Kürzlich – es war an einem dieser verregneten Ferientage – schlug ich meinem Sohn vor, wieder einmal ins Kino zu gehen. Fairerweise sollte ich erwähnen, dass ich Kinobesuche liebe. Wir sahen einen Film in 3D und spannen diesen auf unserem Weg durch die Stadt in unseren Köpfen noch ein bisschen weiter. Mein Sohn meinte, dass es cool wäre, den Streifen in 5D zu sehen. „Da wird man dann voll nass gemacht, der Wind bläst voll ins Gesicht und du kannst voll das Öl von den Transformers riechen!“- „Ahja.“
Voll im Bilde schlenderte ich später an einer Wiese mit Wildblumen vorbei und roch den verführerischen Duft. Aber halt, nur sehen und riechen? Ich wollte mehr! 5D sozusagen und strich mit den Händen darüber, fühlte Weiches, Kitzeliges, Feuchtes. Kaute mutig ein Blatt Löwenzahn. Was für ein Erlebnis! Ich stand seitlich der Eickener Straße am Margarethengarten und war beeindruckt. Auf diesem gerade noch brachen Gelände entsteht derzeit ein offener Garten, der später in die Nutzung und Betreuung der Anwohner übergehen wird. Mitten in der Stadt ein Garten! Immer mehr Kommunen geben brachliegendes Gelände zur individuellen Nutzung frei. Es werden Blumen, Obst und Gemüse auf Grünstreifen, Mauern, Wiesen und mitten im Park, selbst in alten Badewannen angepflanzt. Dabei sind der Kreativität keine Grenzen gesetzt. In Andernach können die Bewohner Bohnen an der Stadtmauer ernten und in einem Gemeinschaftsgarten mitten in Berlin treffen sich Deutsche und Vietnamesen, um nebeneinander Petersilie und Koriander zu pflanzen. Da wird sich ausgetauscht, gefachsimpelt, experimentiert – und Sonntagsspaziergänger freut es. Dieses neue ‚Stadtgärtnern‘ kann das urbane Bild erheblich verschönern, kann Beton- und Asphaltwüsten zur grünen Bereicherung machen, führt wieder zu einem innigeren Kontakt mit der Natur und nicht zuletzt zu einer neuen, interkulturellen Gemeinschaft.
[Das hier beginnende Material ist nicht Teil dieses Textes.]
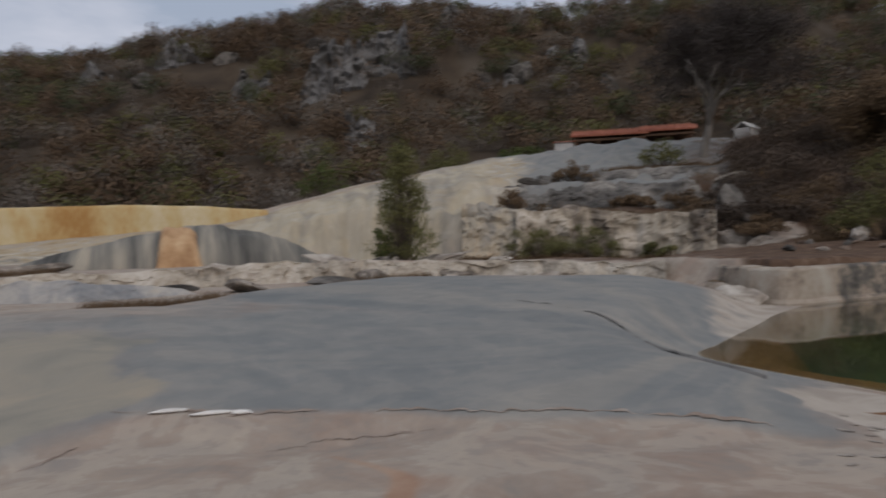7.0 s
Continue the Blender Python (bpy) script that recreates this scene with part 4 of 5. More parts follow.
for k, (b, d_, w_, h, lf) in enumerate(((37.0, 36.0, 3.0, 2.0, FOOT_SCRUB), (40.0, 37.6, 2.6, 1.5, LEAF_BROWN), (35.0, 39.5, 3.4, 2.6, FOOT_SCRUB), (38.2, 41.6, 3.0, 1.5, FOOT_SCRUB), (41.6, 42.0, 2.4, 1.1, LEAF_BROWN),
                                        (36.2, 44.5, 3.6, 2.2, FOOT_SCRUB), (34.2, 47.0, 3.6, 2.6, FOOT_SCRUB), (45.0, 41.9, 2.4, 0.9, LEAF_BROWN), (43.0, 36.0, 1.8, 1.0, LEAF_OLIVE), (33.0, 36.5, 2.6, 2.0, LEAF_BROWN), (39.2, 35.7, 2.6, 1.9, FOOT_SCRUB), (36.6, 34.6, 2.0, 1.2, LEAF_BROWN))):
    bush(b, d_, w_, h, lf, "dark dry brush growing over the terrace ledges", 760 + k, n=36, per=100, size=0.07, lump=0.4, group="terrace brush")
bush(100.5, 30.0, 1.0, 0.5, LEAF_BROWN, "dry tuft between pale stones", 80, n=14, per=50, size=0.06)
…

Auch für diejenigen unter uns, die keinen Garten haben, gibt es vielfältige Möglichkeiten, den grünen Daumen zu beweisen. Der kleinste Balkon, ein Fenstersims oder vielleicht das Garagendach bieten Fläche zum Anbau von Kräutern & Co. Im Handel findet man mittlerweile genügend Pflanzen, die sich in Töpfen hervorragend kultivieren lassen. So kann man in Ampeln wunderbar Erdbeeren ziehen (gemeint sind Hängeampeln, keine Verkehrsampeln). Aufgehängt benötigen sie nicht viel Platz und der Ertrag belohnt reichlich. Ganz nebenbei erfahren Kinder, wie Früchte wirklich schmecken und dass Himbeeren nicht im Joghurt wachsen. Kirschen, Pflaumen und Äpfel sind als schlanke Säulenbäumchen im Topf erhältlich und passen in jede Ecke. Statt sperriger Kübel versuchen Sie einmal den Anbau von Kartoffeln im praktischen Pflanzsack.
Letztens, als ich aus dem Haus trat, bot sich mir ein Bild, das ein Lächeln auf mein Gesicht zauberte. Eine neue Nachbarin hatte vor dem Haus gegenüber einen Grünstreifen mit Blumen bepflanzt und pflegt ihn nun. Wenn immer mehr Menschen Verantwortung für ihr Umfeld übernehmen würden, gäbe es sicher auch ein schöneres Wohnen in unserer Stadt.
Als ich nun meinem Sohn erzählte, dass absehbar immer mehr Menschen vom Land in die Städte umziehen und wie schön es ist, in einer gepflegten, grünen Stadt zu leben, fuhren wir gerade über einen kreativ gestalteten Kreisverkehr. Da sagte mein Sohn: „Stell Dir vor, der Kreis ist eine grüne Wiese, darauf steht eine Kuh, dann hast Du immer Milch für Deinen Kaffee und nie mehr schlechte Laune.“ Ist das der Weg zum absoluten Selbst-versorgerglück?